**Given exercise:** With the pictures left out, copy the listing below exactly.

**Data provided:**
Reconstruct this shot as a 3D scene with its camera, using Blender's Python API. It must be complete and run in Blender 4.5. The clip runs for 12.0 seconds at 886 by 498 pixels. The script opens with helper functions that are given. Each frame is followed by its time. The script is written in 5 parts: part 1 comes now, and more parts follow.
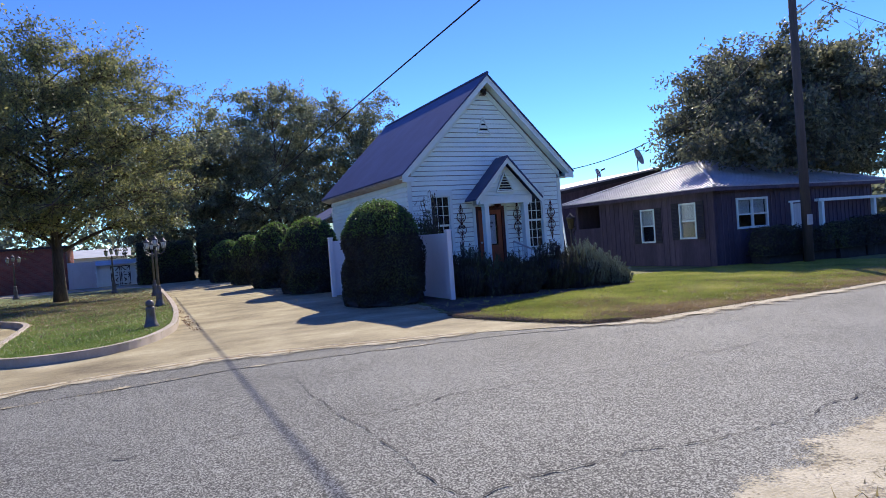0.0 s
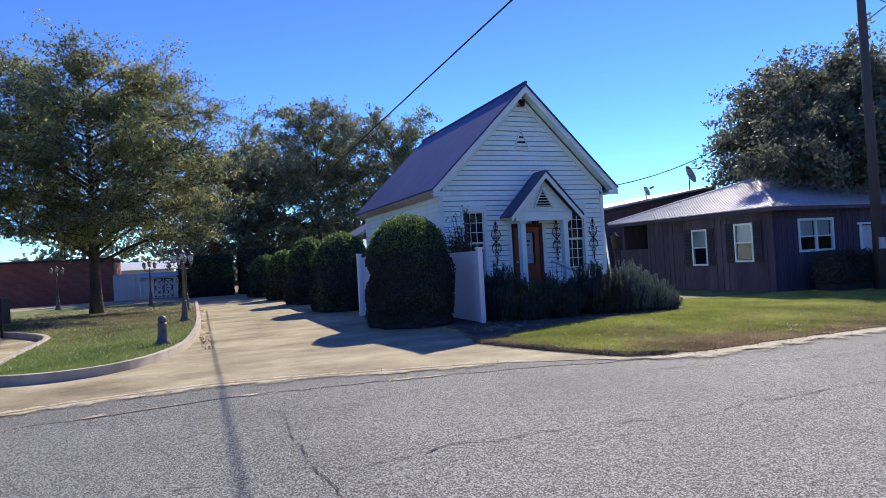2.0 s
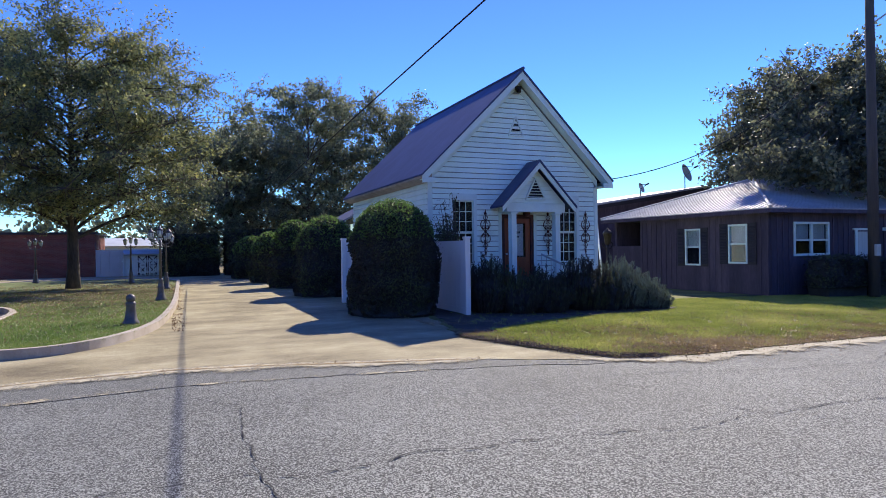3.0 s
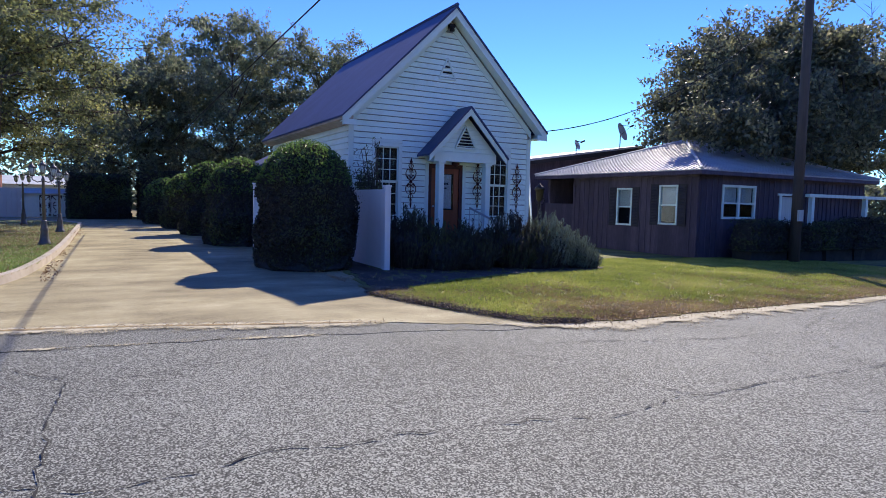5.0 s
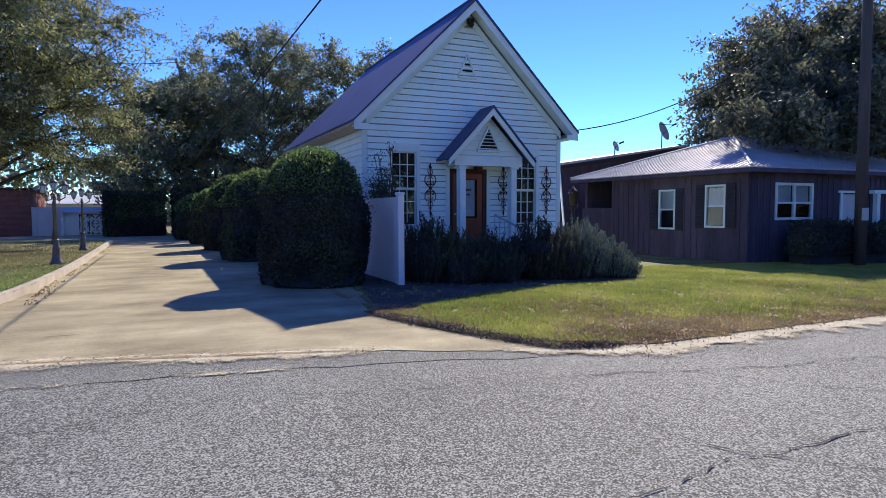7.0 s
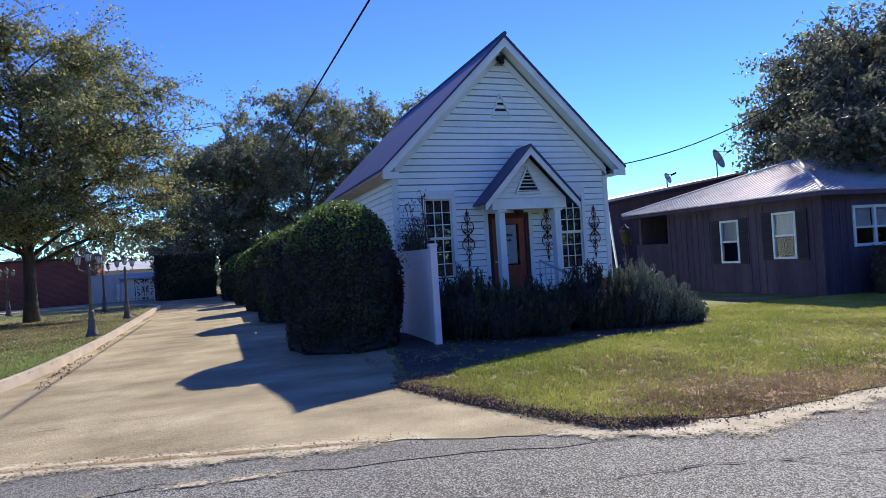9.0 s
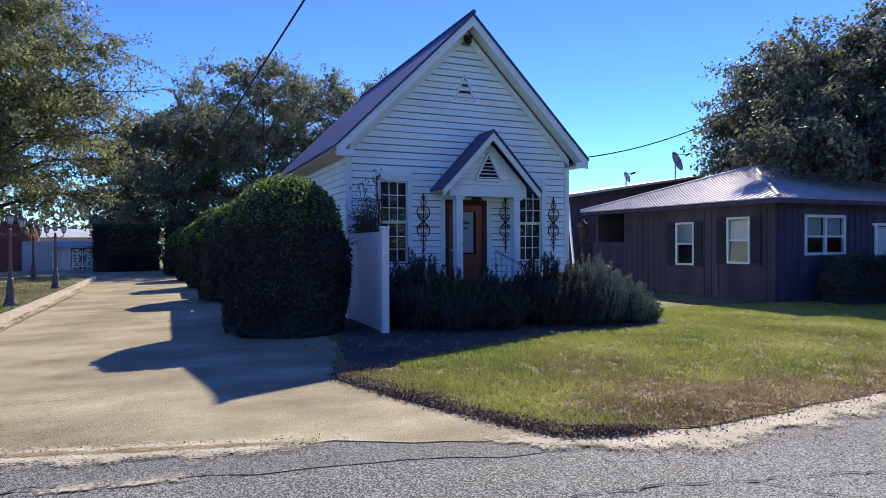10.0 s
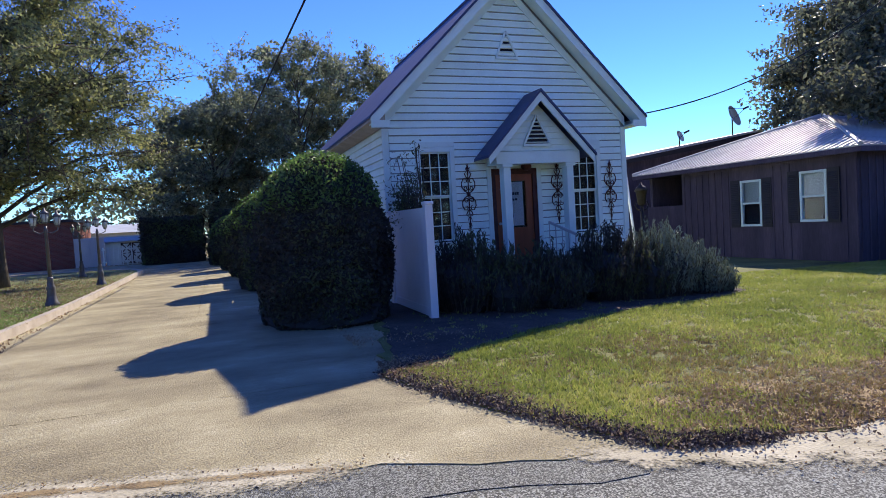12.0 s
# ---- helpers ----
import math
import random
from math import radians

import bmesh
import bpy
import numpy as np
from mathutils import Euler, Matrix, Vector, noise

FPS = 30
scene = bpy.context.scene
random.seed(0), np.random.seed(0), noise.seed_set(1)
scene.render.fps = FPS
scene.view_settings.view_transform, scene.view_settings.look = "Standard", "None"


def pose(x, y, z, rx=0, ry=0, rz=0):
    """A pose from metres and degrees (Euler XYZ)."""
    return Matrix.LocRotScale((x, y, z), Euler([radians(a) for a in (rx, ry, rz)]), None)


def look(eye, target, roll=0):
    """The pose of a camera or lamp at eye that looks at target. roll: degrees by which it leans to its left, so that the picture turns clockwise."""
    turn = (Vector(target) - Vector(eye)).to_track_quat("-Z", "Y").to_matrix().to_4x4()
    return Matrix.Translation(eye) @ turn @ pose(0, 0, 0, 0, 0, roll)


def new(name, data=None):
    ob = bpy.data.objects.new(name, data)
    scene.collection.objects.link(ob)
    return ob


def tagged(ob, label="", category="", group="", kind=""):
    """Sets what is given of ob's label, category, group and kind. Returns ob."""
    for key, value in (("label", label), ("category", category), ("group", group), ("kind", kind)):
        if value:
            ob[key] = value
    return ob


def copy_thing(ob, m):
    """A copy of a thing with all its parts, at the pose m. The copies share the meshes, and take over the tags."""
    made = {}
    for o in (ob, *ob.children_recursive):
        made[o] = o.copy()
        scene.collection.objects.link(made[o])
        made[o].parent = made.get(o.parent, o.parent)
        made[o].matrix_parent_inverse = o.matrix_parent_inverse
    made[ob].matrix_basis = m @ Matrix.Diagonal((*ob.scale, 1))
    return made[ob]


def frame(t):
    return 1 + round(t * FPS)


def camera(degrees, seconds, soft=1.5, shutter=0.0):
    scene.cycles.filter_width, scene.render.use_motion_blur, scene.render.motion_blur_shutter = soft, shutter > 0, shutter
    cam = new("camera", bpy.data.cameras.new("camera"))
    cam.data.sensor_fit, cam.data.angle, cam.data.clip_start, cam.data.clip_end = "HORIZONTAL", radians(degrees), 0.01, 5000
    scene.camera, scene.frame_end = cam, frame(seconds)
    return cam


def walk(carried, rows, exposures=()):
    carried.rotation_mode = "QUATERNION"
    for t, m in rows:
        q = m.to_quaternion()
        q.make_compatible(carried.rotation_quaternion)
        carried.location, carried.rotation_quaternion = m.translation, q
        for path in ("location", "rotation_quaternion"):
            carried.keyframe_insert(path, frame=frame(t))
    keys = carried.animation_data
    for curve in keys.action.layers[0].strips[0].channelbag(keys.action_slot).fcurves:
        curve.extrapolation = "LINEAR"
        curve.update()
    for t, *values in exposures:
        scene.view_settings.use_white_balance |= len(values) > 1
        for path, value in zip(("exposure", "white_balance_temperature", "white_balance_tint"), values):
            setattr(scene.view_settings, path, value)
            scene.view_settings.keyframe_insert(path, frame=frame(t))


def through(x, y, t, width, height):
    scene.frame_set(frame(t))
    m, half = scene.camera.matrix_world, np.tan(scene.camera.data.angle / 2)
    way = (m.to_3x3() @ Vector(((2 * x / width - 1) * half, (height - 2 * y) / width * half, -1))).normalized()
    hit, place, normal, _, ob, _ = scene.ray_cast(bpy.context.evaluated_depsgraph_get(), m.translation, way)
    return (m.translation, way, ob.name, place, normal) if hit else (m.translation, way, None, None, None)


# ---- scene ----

**Problem solution:**
Reconstruct this shot as a 3D scene with its camera, using Blender's Python API. It must be complete and run in Blender 4.5. The clip runs for 12.0 seconds at 886 by 498 pixels. The script opens with helper functions that are given. Each frame is followed by its time. The script is written in 5 parts: part 1 comes now, and more parts follow.
0.0 s
2.0 s
3.0 s
5.0 s
7.0 s
9.0 s
10.0 s
12.0 s
# ---- helpers ----
import math
import random
from math import radians

import bmesh
import bpy
import numpy as np
from mathutils import Euler, Matrix, Vector, noise

FPS = 30
scene = bpy.context.scene
random.seed(0), np.random.seed(0), noise.seed_set(1)
scene.render.fps = FPS
scene.view_settings.view_transform, scene.view_settings.look = "Standard", "None"


def pose(x, y, z, rx=0, ry=0, rz=0):
    """A pose from metres and degrees (Euler XYZ)."""
    return Matrix.LocRotScale((x, y, z), Euler([radians(a) for a in (rx, ry, rz)]), None)


def look(eye, target, roll=0):
    """The pose of a camera or lamp at eye that looks at target. roll: degrees by which it leans to its left, so that the picture turns clockwise."""
    turn = (Vector(target) - Vector(eye)).to_track_quat("-Z", "Y").to_matrix().to_4x4()
    return Matrix.Translation(eye) @ turn @ pose(0, 0, 0, 0, 0, roll)


def new(name, data=None):
    ob = bpy.data.objects.new(name, data)
    scene.collection.objects.link(ob)
    return ob


def tagged(ob, label="", category="", group="", kind=""):
    """Sets what is given of ob's label, category, group and kind. Returns ob."""
    for key, value in (("label", label), ("category", category), ("group", group), ("kind", kind)):
        if value:
            ob[key] = value
    return ob


def copy_thing(ob, m):
    """A copy of a thing with all its parts, at the pose m. The copies share the meshes, and take over the tags."""
    made = {}
    for o in (ob, *ob.children_recursive):
        made[o] = o.copy()
        scene.collection.objects.link(made[o])
        made[o].parent = made.get(o.parent, o.parent)
        made[o].matrix_parent_inverse = o.matrix_parent_inverse
    made[ob].matrix_basis = m @ Matrix.Diagonal((*ob.scale, 1))
    return made[ob]


def frame(t):
    return 1 + round(t * FPS)


def camera(degrees, seconds, soft=1.5, shutter=0.0):
    scene.cycles.filter_width, scene.render.use_motion_blur, scene.render.motion_blur_shutter = soft, shutter > 0, shutter
    cam = new("camera", bpy.data.cameras.new("camera"))
    cam.data.sensor_fit, cam.data.angle, cam.data.clip_start, cam.data.clip_end = "HORIZONTAL", radians(degrees), 0.01, 5000
    scene.camera, scene.frame_end = cam, frame(seconds)
    return cam


def walk(carried, rows, exposures=()):
    carried.rotation_mode = "QUATERNION"
    for t, m in rows:
        q = m.to_quaternion()
        q.make_compatible(carried.rotation_quaternion)
        carried.location, carried.rotation_quaternion = m.translation, q
        for path in ("location", "rotation_quaternion"):
            carried.keyframe_insert(path, frame=frame(t))
    keys = carried.animation_data
    for curve in keys.action.layers[0].strips[0].channelbag(keys.action_slot).fcurves:
        curve.extrapolation = "LINEAR"
        curve.update()
    for t, *values in exposures:
        scene.view_settings.use_white_balance |= len(values) > 1
        for path, value in zip(("exposure", "white_balance_temperature", "white_balance_tint"), values):
            setattr(scene.view_settings, path, value)
            scene.view_settings.keyframe_insert(path, frame=frame(t))


def through(x, y, t, width, height):
    scene.frame_set(frame(t))
    m, half = scene.camera.matrix_world, np.tan(scene.camera.data.angle / 2)
    way = (m.to_3x3() @ Vector(((2 * x / width - 1) * half, (height - 2 * y) / width * half, -1))).normalized()
    hit, place, normal, _, ob, _ = scene.ray_cast(bpy.context.evaluated_depsgraph_get(), m.translation, way)
    return (m.translation, way, ob.name, place, normal) if hit else (m.translation, way, None, None, None)


# ---- scene ----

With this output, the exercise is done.